Lego Education, the arm of the Danish toy maker that develops classroom tools to teach science, technology, engineering, and math (STEM) skills using its iconic bricks, has unveiled “We Trust in Kids.”
The campaign highlights how most U.S. schools lack an AI policy, while promoting Lego’s new computer science and AI teaching kits for kids from kindergarten to eighth grade.
It’s underpinned by research from Lego Education and Edelman, which enlisted the help of 12 American children to write a survey about AI, which was sent to 800 kids across the U.S., Germany, South Korea, and Australia.
The study found that 65% of kids feel excluded from AI conversations, and 83% say adults control how it’s taught.
“Children all over the world had the same feeling of lack of agency,” Sean Tindale, head of brand at Lego Education, told ADWEEK. “With this campaign, we wanted to make sure kids weren’t leading the discussion, but still had a voice in the debate around how AI should be brought into the classroom.”
A further report garnered responses from 1,800 teachers. While 69% said AI literacy was critical for students’ futures, 40% said their schools weren’t equipped to teach AI responsibly.
Putting trust in kids
To bridge this gap, Lego Education has developed a poignant film directed by documentarian Lauren Greenfield (The Queen of Versailles, Always’ “Like a Girl”).
The four-minute short highlights how self-informed and socially aware children are about the tech shaping their future. It shows 15 real kids in a classroom discussing AI with a teacher and collaborating on a classroom-safe AI policy.
The video will run across Lego’s website, paid social, and influencer promotions. It will also be shared at global education conferences throughout 2026.
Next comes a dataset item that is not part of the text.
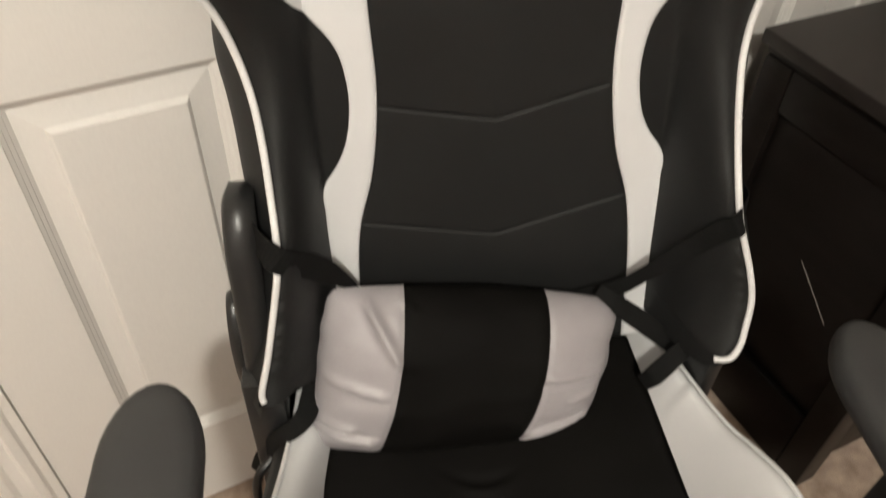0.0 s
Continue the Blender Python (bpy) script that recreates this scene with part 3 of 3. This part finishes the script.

“Success for us would look like teachers, ministers of education, or superintendents changing their perception of AI as a scary tool that’s used to chat in class, or making people dumb to something that – given the right tools – can actually become a tool that computer science or teachers at schools can bring into the classroom and educate children about so that we can ready them for the future,” said Tindale.